RECORD EXTRACTS:
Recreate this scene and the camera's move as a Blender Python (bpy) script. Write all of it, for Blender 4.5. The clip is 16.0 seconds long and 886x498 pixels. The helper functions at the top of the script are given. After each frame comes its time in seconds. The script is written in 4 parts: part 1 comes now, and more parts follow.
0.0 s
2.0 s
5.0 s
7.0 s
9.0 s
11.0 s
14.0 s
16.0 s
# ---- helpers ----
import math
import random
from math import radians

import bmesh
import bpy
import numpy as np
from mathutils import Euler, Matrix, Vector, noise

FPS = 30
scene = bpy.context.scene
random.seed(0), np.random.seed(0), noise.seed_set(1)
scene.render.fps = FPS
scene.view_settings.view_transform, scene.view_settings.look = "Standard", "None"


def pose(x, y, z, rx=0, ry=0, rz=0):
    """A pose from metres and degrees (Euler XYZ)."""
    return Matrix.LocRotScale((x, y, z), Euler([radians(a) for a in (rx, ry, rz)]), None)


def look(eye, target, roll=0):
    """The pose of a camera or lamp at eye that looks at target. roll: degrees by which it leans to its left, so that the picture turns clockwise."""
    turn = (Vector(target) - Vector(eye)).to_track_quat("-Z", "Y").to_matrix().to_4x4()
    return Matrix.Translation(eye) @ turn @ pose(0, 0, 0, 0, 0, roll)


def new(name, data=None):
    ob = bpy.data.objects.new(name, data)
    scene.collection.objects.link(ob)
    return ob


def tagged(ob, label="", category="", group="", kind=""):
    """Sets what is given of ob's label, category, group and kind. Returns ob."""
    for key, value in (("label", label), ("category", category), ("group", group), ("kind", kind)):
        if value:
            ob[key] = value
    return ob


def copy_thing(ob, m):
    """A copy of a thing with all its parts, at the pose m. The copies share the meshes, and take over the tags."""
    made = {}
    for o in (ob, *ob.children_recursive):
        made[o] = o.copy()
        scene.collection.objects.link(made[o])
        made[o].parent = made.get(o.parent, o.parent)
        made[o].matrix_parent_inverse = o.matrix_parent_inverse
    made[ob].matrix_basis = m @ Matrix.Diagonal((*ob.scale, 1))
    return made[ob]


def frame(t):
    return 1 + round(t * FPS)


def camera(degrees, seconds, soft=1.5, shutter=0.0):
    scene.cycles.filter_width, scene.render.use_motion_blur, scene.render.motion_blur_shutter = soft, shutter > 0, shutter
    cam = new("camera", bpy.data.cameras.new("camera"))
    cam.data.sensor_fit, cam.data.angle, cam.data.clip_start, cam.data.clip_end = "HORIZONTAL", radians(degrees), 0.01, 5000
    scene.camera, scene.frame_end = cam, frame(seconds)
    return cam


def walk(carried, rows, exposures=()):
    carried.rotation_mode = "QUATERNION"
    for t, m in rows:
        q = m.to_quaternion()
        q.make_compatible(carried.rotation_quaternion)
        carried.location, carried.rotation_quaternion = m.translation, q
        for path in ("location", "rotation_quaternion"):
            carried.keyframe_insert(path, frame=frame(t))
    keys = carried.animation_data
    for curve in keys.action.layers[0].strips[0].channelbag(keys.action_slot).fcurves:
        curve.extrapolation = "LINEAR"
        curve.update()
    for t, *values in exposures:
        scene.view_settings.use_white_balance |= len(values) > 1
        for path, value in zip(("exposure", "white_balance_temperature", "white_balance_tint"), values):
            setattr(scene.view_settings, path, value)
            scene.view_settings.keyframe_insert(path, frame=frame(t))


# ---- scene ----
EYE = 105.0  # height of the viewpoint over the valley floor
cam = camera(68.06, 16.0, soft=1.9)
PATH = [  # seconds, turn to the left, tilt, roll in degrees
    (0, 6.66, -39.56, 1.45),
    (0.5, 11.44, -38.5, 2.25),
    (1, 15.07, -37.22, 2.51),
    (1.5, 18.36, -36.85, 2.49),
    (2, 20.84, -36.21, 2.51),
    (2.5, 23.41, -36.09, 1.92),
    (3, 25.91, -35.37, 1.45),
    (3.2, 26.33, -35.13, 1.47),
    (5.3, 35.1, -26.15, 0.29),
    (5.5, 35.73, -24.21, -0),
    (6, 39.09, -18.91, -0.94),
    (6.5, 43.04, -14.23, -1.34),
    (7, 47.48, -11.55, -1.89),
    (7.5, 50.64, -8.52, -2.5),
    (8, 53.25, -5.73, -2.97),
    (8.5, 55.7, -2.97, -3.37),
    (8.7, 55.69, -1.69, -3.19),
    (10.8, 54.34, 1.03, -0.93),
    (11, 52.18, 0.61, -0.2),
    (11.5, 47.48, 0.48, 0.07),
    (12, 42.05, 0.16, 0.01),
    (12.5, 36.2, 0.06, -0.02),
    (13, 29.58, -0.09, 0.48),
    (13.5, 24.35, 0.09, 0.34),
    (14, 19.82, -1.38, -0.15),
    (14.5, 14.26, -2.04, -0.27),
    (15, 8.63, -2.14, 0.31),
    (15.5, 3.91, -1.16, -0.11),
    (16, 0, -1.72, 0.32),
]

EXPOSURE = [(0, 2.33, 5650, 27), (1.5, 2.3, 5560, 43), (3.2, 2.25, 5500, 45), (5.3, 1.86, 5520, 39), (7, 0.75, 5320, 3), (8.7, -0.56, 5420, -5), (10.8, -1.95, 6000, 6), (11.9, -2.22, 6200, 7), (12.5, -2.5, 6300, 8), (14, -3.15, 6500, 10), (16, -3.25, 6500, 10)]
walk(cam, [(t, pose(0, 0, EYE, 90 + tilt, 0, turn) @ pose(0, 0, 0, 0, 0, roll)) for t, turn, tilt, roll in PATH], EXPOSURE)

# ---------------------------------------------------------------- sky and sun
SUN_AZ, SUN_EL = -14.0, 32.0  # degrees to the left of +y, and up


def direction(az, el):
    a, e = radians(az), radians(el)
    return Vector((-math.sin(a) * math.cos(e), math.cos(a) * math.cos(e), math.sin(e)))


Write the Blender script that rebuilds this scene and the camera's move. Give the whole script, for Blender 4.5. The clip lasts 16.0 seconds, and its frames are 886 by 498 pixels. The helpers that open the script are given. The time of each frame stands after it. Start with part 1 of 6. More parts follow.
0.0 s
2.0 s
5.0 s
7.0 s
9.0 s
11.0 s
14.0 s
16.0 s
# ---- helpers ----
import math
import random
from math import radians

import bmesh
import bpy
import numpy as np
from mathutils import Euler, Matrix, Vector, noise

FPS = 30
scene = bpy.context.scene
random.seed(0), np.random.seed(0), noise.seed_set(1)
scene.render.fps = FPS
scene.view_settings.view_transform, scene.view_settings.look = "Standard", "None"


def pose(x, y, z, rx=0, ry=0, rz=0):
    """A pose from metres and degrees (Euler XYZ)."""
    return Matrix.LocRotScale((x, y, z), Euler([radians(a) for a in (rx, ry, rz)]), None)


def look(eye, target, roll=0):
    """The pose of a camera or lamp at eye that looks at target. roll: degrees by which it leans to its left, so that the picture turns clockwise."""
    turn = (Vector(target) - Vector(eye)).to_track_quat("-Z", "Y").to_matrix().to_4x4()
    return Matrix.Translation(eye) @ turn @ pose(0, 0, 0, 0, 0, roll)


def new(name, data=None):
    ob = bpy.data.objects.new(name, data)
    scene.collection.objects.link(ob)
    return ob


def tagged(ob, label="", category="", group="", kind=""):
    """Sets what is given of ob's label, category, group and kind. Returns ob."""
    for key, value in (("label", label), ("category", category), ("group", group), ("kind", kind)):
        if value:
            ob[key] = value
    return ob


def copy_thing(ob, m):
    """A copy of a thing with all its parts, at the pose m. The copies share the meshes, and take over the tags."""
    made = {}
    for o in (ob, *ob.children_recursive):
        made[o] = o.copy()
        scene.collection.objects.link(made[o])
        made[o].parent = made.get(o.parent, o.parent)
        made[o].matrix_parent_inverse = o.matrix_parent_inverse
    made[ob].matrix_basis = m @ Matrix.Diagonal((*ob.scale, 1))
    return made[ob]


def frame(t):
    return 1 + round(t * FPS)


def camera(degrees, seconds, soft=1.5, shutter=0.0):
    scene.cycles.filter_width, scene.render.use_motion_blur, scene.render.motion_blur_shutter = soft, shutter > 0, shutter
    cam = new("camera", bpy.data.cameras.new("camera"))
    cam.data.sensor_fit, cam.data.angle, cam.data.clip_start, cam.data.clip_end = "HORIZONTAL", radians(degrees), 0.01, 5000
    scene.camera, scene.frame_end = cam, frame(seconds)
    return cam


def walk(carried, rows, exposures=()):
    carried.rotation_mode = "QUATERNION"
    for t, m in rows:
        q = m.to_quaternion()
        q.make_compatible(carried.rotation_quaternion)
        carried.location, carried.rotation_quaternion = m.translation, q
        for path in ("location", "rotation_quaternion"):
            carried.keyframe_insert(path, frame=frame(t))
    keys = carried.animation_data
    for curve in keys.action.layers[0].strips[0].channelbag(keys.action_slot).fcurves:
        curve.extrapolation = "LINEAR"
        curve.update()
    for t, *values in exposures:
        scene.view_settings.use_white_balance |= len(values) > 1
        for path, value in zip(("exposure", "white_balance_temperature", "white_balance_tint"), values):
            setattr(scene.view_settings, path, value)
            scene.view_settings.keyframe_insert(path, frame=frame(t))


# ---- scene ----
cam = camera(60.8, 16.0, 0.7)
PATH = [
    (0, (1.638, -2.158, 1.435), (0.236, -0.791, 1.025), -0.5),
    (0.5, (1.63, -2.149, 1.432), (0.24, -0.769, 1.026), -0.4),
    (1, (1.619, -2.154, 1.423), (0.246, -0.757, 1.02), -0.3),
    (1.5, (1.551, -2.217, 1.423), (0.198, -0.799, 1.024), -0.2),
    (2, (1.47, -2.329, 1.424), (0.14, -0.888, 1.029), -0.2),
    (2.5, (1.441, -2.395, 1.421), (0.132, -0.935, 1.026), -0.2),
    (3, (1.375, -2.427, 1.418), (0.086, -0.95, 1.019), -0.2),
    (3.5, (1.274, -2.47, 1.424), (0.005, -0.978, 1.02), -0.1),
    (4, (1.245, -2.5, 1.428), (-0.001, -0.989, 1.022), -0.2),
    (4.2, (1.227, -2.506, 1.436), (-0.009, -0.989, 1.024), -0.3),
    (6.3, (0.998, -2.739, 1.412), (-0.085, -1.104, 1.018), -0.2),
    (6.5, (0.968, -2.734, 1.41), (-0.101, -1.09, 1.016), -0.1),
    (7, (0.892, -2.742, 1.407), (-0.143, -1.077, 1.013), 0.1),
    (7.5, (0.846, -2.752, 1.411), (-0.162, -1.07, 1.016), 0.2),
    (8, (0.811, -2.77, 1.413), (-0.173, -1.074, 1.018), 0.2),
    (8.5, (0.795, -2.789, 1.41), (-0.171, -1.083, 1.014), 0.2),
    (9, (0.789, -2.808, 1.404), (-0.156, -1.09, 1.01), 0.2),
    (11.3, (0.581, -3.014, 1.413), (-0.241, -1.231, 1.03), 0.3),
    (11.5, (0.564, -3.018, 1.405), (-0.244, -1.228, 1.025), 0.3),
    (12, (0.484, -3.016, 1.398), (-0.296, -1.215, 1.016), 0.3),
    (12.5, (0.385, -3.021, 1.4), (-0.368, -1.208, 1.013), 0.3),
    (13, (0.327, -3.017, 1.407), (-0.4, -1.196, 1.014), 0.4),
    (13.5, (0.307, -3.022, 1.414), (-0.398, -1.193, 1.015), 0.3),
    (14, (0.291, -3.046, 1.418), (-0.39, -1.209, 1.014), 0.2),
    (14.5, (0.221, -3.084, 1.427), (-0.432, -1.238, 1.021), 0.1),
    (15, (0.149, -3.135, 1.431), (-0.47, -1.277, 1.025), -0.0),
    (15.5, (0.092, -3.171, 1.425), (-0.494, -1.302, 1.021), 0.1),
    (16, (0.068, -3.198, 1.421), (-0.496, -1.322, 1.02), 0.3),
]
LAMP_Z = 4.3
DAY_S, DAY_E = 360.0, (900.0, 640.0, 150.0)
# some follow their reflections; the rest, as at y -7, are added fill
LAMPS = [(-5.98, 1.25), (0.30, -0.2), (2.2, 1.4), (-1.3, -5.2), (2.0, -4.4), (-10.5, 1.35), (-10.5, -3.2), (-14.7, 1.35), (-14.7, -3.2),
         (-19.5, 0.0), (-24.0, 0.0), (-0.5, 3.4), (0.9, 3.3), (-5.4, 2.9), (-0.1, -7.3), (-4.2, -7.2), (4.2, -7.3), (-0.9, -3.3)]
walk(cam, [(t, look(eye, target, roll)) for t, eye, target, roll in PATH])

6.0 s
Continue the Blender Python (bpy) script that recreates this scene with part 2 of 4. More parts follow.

WRITTEN TASK: Note each line of the entries that has "walk" in it, and copy those lines.

REPLY TO THE EXERCISE:
def walk(carried, rows, exposures=()):
walk(cam, [(t, pose(0, 0, EYE, 90 + tilt, 0, turn) @ pose(0, 0, 0, 0, 0, roll)) for t, turn, tilt, roll in PATH], EXPOSURE)
def walk(carried, rows, exposures=()):
walk(cam, [(t, look(eye, target, roll)) for t, eye, target, roll in PATH])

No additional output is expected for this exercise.